Hello,I am a sophmore in High School and I need some help figuring what I should change. I have already labeled pizza as a trouble-maker for me. I am taking triclocymine (spelling??) to help quell but it does not work that great. What can I do for diet? Also I do not have constipation or diarrhea problems, I have nausea (is this IBS at all??). My prediciment is an interesting one and any help offered would be wonderful. Thankyou very much.Joshua


----------



## kyestar (Nov 26, 2001)

Hi Joshua, Firstly, you should see your doctor. There are many disorders that can mimic the symptoms of IBS that require treatment. Once your doctor has diagnosed IBS, you can try doing things like keeping a record of what you eat and how you feel afterwards (to check for patterns) or you can try removing everything that could possibly irritate you from your diet and re0introducing them one at a time to check the reaction. In the meantime, drinking peppermint tea may help. It IS important to see a doctor straight away though.Good luck


----------



## Viper946 (Jan 7, 2002)

Thankyou. I saw the doctor on 3-4 occasions. that was how I was diagnosed with this.
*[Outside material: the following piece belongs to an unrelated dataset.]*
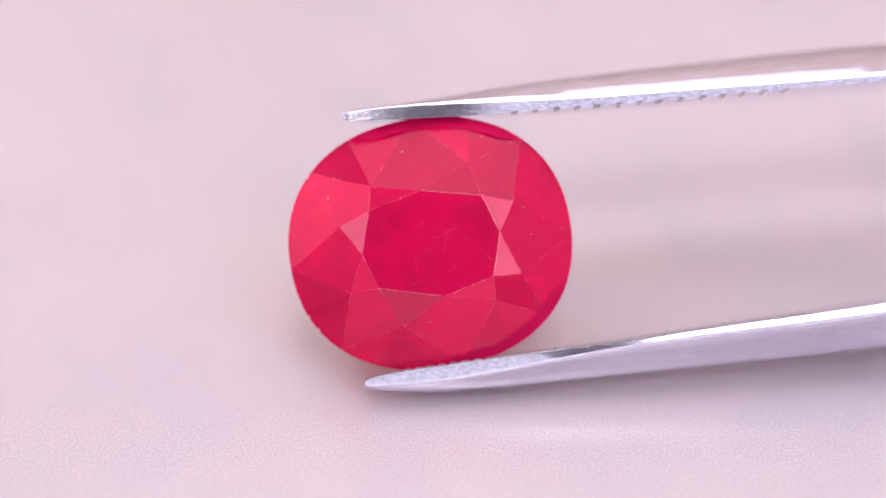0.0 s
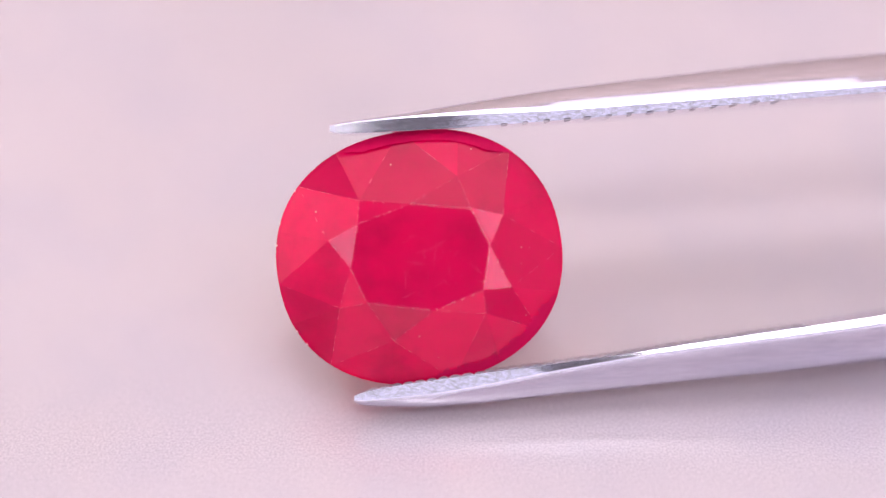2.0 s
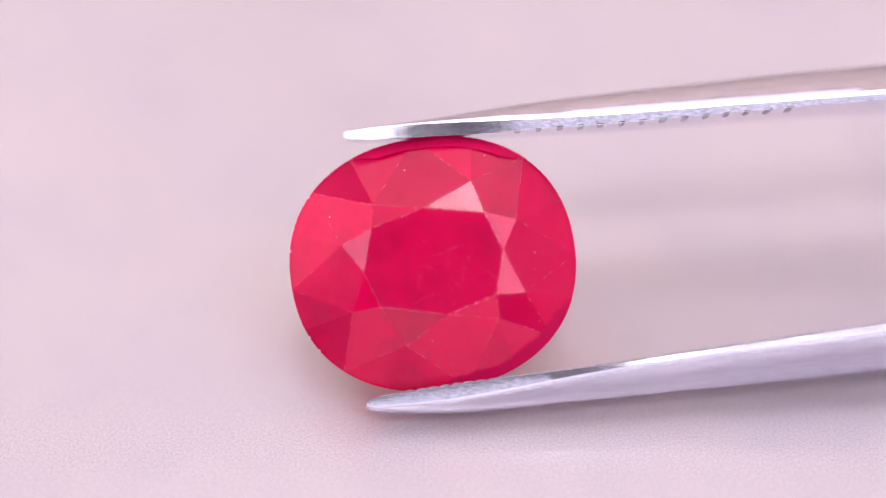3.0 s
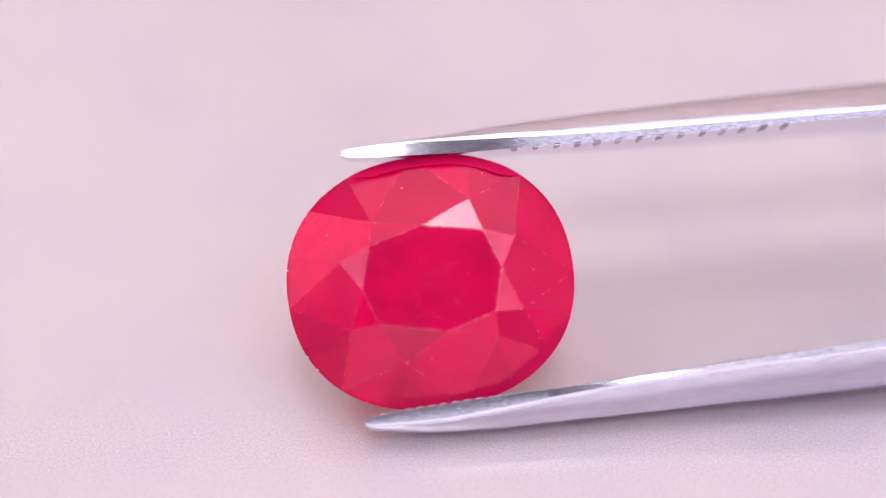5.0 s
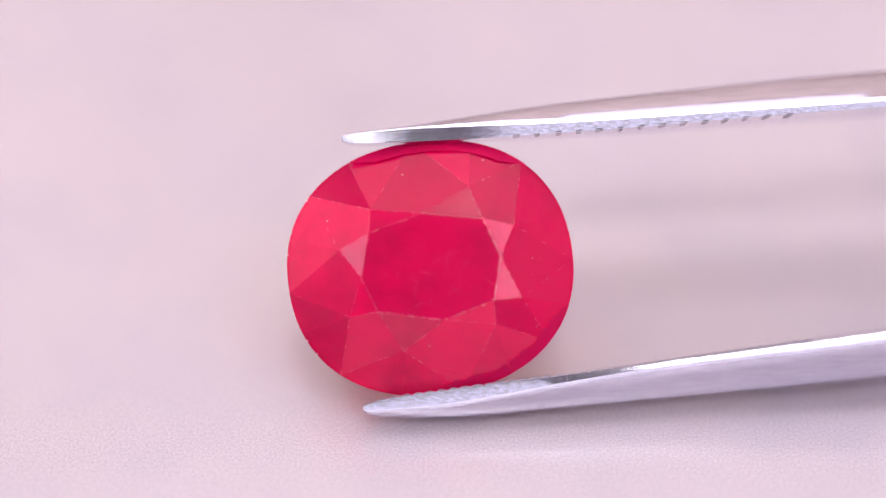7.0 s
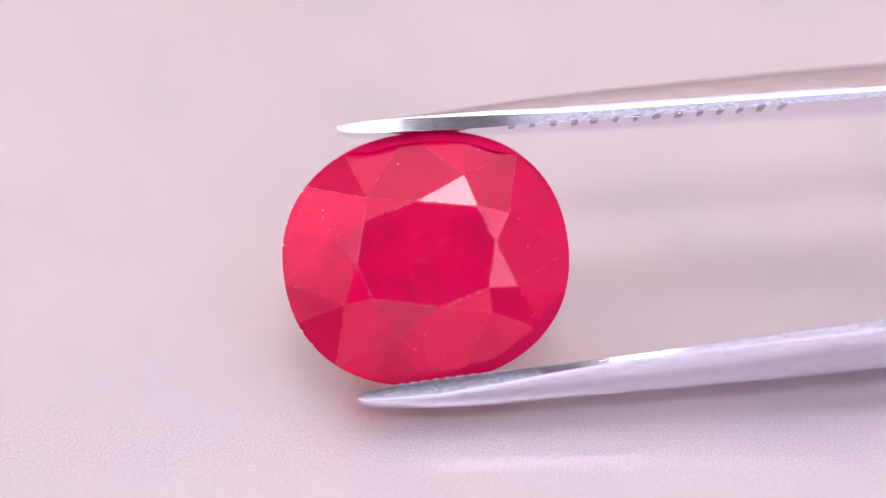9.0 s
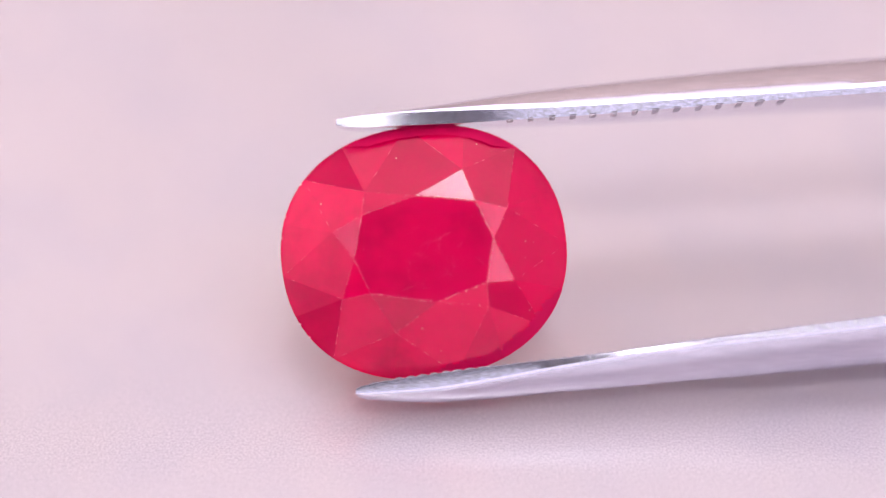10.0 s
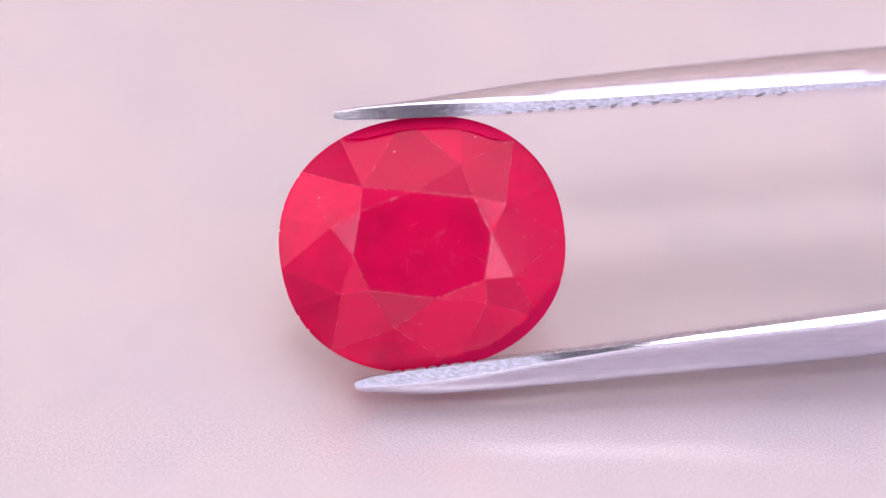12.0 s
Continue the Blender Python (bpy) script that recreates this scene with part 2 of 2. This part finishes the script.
def overhead_lamp(at, toward, wide, tall):
    """A lit panel on a stem from the ceiling."""
    thing = tagged(new("panel_lamp"), "bright white rectangular panel lamp hung over the desk", "lamp")
    thing.matrix_basis = look(at, toward)
    part("housing", box(-wide / 2 - 0.01, -tall / 2 - 0.01, 0.002, wide / 2 + 0.01, tall / 2 + 0.01, 0.03, 0.004), HOUSING, thing)
    part("diffuser", box(-wide / 2, -tall / 2, -0.004, wide / 2, tall / 2, 0.002), PANEL, thing)
    top = look(at, toward).inverted() @ Vector((at[0], at[1], HIGH))
    bm = bmesh.new()
    bmesh.ops.create_cone(bm, cap_ends=True, segments=12, radius1=0.008, radius2=0.008, depth=1.0)
    start = Vector((0, 0, 0.02))
    run = top - start
    turn = run.to_track_quat("Z", "Y").to_matrix().to_4x4()
    bmesh.ops.transform(bm, matrix=Matrix.Translation((start + top) / 2) @ turn @ Matrix.Diagonal((1, 1, run.length, 1)), verts=bm.verts)
    part("stem", bm, HOUSING, thing)


# An added, unseen glowing panel on a wall of the room.
def wall_fill(x, y, z, turn, wide, high, glow, label):
    thing = tagged(new("wall_fill"), label, "lamp")
    thing.matrix_basis = pose(x, y, z, 0, 0, turn)
    w, h = wide / 2, high / 2
    part("housing", box(-w - 0.02, 0.0, -h - 0.02, w + 0.02, 0.03, h + 0.02, 0.004), HOUSING, thing)
    part("diffuser", box(-w, 0.03, -h, w, 0.036, h), glow, thing)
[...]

That sounds like some good advice.


----------



## eric (Jul 8, 1999)

Joshua, here is some info on IBS to read. http://www.med.unc.edu/medicine/fgidc/ibs2.htm If you have IBS I highly recommend this book for you it will help with diet and the understanding it. http://www.firstyearibs.com/ She is a member of our bb here and has IBS. You can also read chapters online.







Nausea can happen in IBS, but also for other reasons.


----------